▸ PROBLEM TO SOLVE: Starting at the line with "for t, *values" and stopping at the line with "scene.view_settings.keyframe_insert(path, frame=frame(t))", repeat each line exactly. Include both and omit the rest.
*-*-*
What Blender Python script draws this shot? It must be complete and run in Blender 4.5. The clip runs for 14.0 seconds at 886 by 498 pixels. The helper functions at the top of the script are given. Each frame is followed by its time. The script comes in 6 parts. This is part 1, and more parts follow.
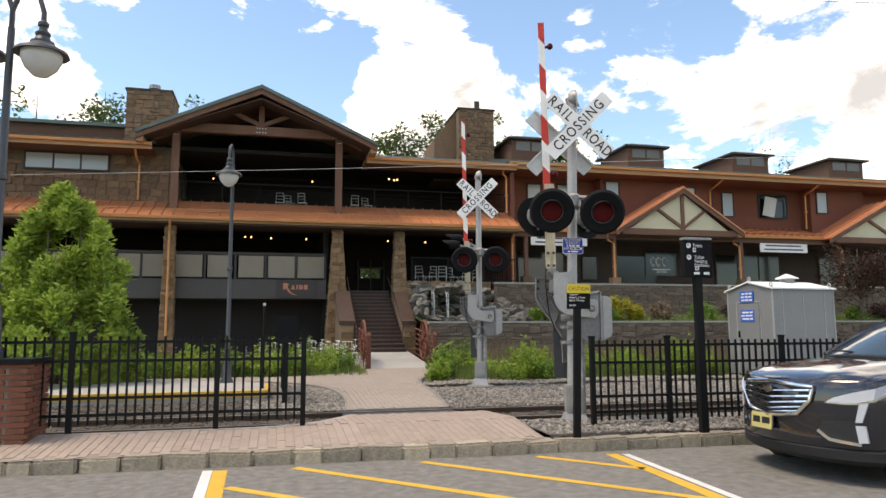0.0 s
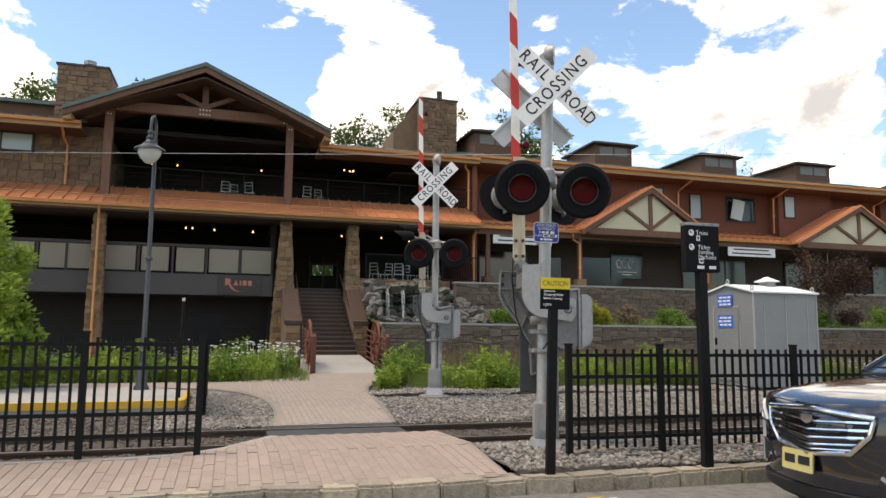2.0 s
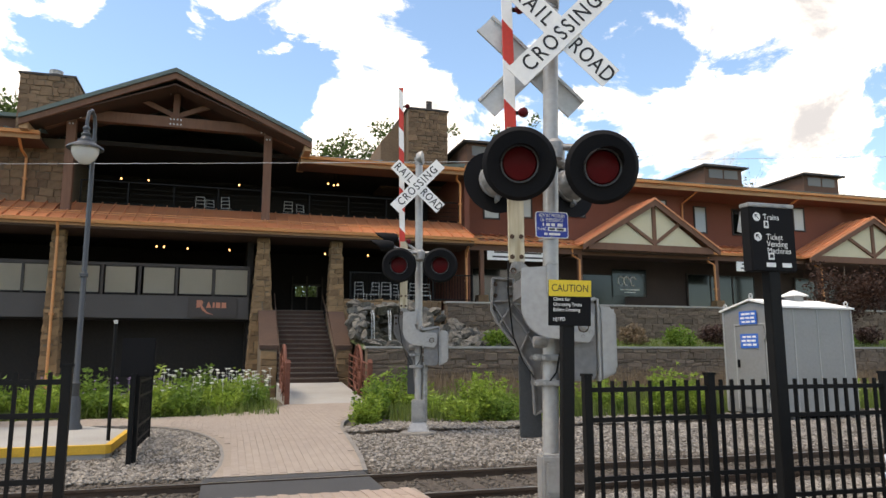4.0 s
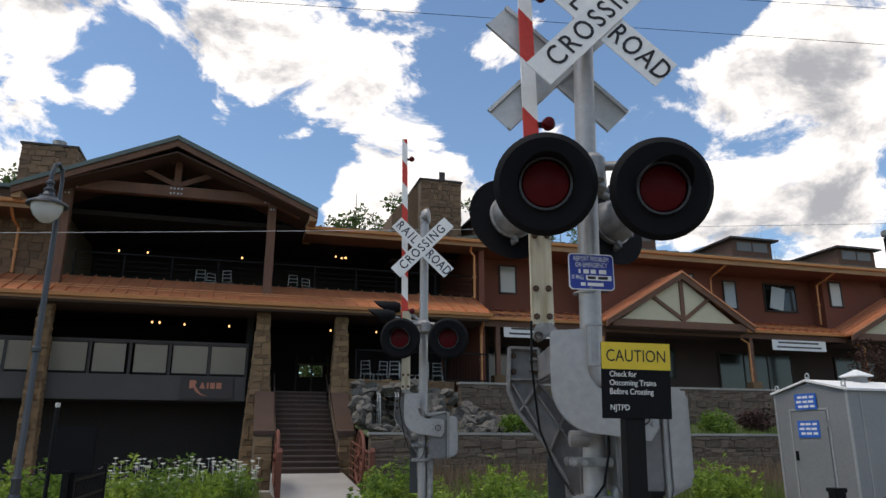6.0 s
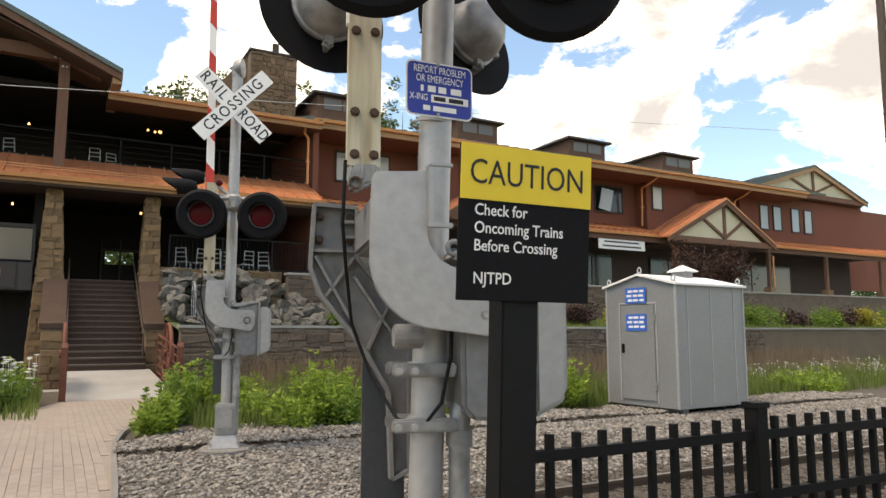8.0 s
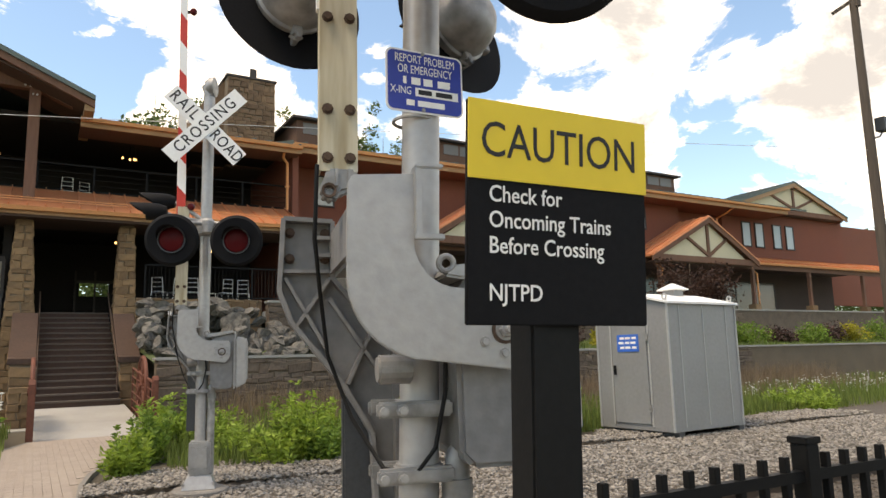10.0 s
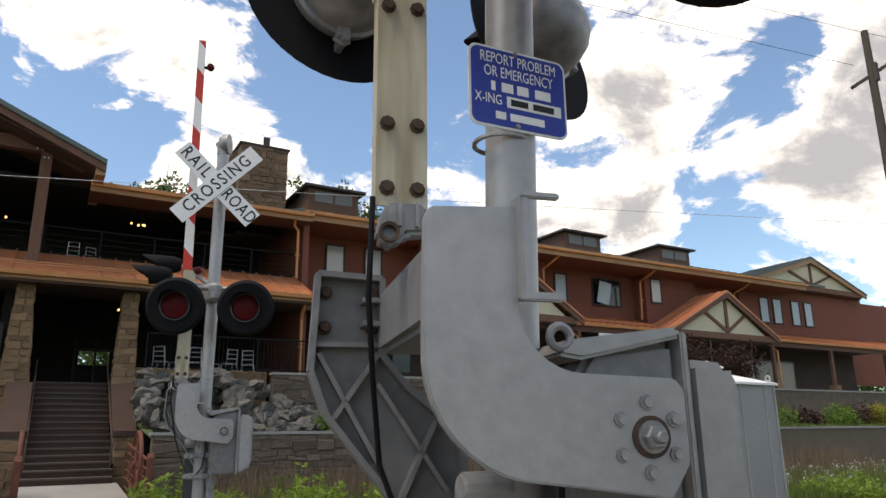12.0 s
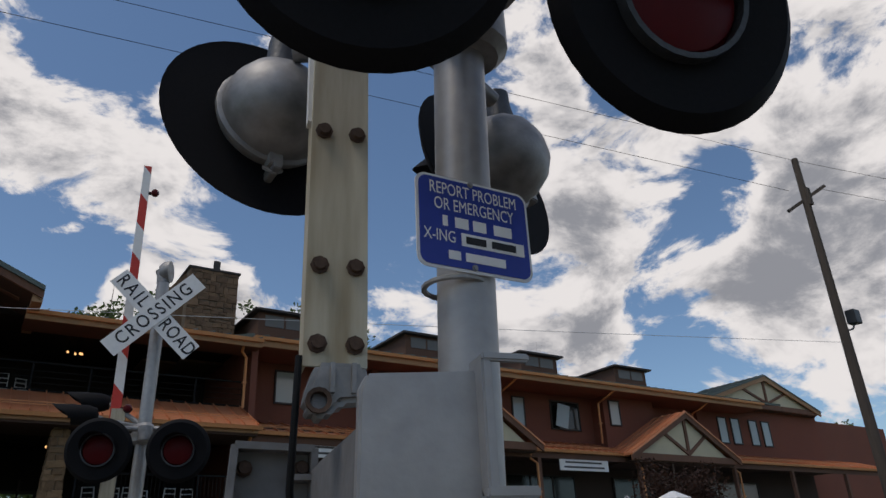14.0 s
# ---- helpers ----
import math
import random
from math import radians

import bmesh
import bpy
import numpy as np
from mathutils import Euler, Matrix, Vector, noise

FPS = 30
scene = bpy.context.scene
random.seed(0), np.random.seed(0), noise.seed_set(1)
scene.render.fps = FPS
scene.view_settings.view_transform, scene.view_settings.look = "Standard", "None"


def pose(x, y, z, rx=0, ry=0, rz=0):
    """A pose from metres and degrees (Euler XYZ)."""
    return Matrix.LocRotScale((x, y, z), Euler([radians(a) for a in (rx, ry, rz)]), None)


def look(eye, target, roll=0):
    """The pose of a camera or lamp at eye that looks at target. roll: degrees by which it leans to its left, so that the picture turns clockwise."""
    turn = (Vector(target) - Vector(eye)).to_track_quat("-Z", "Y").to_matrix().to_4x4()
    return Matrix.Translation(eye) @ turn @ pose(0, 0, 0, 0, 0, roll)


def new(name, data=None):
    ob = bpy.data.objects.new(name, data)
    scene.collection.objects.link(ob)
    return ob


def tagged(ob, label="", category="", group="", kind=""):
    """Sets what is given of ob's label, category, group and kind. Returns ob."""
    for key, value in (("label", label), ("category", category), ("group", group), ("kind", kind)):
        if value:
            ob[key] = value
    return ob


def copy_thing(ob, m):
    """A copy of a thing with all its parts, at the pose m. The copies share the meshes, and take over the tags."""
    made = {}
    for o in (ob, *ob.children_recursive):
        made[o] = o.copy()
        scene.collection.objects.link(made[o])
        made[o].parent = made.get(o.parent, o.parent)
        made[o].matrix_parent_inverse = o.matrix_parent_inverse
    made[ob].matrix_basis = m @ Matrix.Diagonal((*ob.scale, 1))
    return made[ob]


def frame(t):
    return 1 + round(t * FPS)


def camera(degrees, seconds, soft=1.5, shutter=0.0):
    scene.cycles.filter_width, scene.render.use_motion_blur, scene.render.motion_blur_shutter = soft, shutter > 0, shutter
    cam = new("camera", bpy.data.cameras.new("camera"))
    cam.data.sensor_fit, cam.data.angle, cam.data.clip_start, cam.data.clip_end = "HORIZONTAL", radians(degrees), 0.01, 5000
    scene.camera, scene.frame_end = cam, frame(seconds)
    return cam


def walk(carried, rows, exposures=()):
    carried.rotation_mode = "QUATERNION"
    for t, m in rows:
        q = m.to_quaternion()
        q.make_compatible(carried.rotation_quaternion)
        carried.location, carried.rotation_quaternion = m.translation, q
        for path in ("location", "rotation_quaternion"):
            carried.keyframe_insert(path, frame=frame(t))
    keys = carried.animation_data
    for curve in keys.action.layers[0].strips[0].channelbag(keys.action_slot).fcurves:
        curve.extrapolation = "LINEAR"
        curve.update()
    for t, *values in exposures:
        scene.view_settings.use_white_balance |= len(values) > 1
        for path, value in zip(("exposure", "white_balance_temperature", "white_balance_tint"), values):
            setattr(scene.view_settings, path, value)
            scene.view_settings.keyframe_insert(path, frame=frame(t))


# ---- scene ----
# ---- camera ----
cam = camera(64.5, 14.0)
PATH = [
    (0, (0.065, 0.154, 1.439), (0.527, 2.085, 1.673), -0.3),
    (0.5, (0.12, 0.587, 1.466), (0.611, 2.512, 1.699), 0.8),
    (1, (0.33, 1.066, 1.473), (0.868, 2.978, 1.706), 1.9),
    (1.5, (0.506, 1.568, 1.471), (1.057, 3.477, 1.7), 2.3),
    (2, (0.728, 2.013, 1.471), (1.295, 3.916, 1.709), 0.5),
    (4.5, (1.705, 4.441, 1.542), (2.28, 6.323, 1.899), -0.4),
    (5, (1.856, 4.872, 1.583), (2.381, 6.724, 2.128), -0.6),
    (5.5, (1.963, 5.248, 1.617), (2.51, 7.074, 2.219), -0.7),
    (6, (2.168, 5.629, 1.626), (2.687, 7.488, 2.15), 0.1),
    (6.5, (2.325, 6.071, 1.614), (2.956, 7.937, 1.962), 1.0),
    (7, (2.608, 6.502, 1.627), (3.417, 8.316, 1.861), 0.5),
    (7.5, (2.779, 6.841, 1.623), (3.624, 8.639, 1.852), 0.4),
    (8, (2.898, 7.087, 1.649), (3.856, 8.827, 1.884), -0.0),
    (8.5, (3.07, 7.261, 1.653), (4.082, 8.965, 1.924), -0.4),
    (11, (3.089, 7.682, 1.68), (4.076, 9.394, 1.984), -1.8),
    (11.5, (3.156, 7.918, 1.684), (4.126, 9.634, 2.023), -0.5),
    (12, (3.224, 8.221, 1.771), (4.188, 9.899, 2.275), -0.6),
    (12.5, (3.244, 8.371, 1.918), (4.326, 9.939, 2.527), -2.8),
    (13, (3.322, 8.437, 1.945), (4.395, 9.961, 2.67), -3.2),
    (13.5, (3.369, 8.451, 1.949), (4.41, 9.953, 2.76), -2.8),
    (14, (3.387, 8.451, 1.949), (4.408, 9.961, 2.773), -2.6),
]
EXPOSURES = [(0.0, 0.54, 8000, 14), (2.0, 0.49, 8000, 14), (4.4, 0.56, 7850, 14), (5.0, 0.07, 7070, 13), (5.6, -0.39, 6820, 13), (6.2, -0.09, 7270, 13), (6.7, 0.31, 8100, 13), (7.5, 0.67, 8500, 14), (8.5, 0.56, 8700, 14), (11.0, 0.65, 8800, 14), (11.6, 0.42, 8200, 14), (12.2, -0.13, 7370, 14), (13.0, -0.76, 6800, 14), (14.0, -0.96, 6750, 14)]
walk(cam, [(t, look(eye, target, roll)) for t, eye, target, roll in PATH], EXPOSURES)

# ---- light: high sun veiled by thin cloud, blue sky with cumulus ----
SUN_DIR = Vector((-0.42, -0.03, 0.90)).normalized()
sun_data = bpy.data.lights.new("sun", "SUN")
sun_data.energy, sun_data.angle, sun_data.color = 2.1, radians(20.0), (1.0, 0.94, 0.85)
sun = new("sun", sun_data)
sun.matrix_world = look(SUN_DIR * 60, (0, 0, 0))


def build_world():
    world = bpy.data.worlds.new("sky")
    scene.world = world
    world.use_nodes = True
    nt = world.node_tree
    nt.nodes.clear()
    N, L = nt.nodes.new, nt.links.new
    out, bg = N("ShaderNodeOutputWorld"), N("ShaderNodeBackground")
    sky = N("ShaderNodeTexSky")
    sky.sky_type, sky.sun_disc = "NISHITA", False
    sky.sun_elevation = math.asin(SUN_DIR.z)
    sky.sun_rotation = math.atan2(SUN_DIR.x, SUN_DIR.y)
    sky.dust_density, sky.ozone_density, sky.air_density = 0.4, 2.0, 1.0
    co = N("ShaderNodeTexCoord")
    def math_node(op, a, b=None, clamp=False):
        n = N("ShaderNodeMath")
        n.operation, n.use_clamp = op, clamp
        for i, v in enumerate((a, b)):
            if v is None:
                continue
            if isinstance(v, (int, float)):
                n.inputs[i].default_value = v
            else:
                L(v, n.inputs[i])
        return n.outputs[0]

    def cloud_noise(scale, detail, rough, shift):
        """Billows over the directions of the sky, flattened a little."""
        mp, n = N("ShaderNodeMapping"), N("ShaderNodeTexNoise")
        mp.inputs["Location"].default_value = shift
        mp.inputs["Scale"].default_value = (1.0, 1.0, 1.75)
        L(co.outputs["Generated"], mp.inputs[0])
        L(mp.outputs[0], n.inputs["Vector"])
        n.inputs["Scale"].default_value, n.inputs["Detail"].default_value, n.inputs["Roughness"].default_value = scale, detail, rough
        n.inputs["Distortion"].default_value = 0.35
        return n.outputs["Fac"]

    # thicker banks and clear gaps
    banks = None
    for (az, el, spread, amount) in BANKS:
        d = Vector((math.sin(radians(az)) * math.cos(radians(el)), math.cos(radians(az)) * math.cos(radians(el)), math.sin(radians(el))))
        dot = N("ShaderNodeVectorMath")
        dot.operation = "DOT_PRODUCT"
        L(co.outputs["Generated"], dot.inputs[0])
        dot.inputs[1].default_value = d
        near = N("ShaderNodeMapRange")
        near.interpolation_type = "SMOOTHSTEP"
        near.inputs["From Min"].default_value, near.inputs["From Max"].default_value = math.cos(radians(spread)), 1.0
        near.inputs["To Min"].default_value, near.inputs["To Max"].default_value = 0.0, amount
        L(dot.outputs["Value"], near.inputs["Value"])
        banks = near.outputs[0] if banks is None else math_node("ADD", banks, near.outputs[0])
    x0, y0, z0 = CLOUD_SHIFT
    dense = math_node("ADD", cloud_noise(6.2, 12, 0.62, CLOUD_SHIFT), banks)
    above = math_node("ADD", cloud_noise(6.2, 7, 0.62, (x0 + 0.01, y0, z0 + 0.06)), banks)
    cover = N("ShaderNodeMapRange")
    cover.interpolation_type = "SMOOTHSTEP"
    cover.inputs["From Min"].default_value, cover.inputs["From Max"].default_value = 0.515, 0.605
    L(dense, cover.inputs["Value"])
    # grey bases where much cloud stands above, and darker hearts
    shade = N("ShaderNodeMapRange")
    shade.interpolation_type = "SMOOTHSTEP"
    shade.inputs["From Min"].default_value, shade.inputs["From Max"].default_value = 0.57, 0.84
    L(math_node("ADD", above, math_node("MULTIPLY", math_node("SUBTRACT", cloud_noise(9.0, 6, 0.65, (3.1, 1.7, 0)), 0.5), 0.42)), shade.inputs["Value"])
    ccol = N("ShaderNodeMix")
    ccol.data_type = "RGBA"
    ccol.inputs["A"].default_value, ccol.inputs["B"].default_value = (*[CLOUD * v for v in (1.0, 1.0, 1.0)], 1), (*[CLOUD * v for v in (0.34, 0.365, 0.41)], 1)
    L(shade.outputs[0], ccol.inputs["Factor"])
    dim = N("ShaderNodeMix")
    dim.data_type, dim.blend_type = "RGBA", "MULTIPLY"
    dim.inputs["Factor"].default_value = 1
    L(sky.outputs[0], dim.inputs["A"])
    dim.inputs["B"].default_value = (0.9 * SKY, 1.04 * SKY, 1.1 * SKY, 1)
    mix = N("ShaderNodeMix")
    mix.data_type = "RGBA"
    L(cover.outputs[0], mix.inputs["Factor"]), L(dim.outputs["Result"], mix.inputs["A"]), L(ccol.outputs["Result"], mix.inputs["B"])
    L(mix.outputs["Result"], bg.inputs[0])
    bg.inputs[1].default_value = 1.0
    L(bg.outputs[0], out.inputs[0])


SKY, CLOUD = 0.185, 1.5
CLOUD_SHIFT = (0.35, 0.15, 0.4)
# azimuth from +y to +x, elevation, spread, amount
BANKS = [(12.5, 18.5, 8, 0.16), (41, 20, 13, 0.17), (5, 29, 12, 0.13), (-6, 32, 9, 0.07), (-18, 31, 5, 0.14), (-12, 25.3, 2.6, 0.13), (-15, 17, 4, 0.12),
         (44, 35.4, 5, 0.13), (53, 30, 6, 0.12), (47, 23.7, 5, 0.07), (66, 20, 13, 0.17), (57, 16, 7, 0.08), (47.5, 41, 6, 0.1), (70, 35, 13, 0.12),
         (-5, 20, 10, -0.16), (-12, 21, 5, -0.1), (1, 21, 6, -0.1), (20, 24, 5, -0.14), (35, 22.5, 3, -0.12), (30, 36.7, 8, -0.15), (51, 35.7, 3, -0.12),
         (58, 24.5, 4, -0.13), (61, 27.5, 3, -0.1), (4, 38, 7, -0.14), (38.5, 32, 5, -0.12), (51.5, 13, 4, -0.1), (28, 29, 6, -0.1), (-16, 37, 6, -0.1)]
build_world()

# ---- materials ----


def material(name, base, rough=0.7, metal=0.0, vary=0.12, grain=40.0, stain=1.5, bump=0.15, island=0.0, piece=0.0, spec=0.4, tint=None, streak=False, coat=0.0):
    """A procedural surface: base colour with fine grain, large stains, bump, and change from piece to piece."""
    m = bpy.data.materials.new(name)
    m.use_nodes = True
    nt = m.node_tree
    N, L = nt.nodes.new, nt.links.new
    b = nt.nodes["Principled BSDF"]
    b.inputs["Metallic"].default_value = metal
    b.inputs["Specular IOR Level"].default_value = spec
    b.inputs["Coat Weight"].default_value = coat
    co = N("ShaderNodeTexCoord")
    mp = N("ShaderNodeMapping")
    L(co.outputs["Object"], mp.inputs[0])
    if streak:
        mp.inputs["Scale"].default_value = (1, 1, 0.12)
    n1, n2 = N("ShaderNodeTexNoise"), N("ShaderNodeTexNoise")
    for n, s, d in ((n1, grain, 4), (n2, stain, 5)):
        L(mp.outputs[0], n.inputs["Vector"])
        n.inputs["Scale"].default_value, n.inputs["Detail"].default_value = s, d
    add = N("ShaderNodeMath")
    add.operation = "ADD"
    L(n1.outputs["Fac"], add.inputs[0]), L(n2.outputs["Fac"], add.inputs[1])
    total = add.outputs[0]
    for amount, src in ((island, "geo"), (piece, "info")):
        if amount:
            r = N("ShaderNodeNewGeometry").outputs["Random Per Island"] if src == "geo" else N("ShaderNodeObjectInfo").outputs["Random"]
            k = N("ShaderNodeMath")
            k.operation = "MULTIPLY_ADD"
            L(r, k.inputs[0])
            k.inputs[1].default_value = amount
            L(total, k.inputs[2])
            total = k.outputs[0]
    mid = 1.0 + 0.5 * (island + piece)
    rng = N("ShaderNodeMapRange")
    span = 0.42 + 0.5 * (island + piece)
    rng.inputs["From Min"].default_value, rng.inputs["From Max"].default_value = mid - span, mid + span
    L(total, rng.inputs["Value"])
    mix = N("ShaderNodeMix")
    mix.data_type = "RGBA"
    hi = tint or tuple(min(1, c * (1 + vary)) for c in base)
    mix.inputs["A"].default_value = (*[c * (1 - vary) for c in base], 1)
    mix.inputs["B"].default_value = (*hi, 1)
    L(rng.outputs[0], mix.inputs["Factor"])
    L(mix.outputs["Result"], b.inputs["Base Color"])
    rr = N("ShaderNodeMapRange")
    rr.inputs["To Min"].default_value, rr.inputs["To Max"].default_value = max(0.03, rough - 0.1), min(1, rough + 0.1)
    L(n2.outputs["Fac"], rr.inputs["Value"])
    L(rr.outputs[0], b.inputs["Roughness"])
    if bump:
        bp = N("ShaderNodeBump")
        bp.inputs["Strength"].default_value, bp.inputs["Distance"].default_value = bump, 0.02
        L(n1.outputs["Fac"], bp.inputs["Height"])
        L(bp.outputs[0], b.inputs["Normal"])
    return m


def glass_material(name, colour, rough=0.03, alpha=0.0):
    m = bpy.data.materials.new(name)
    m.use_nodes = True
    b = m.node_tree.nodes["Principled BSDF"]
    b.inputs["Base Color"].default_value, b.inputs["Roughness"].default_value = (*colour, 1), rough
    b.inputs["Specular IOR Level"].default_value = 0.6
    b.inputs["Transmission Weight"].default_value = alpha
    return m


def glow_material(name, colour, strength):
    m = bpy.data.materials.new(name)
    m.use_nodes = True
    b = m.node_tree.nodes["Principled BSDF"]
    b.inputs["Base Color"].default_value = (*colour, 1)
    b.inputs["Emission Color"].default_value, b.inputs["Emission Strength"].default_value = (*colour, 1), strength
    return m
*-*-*
▸ WRITTEN ANSWER:
    for t, *values in exposures:
        scene.view_settings.use_white_balance |= len(values) > 1
        for path, value in zip(("exposure", "white_balance_temperature", "white_balance_tint"), values):
            setattr(scene.view_settings, path, value)
            scene.view_settings.keyframe_insert(path, frame=frame(t))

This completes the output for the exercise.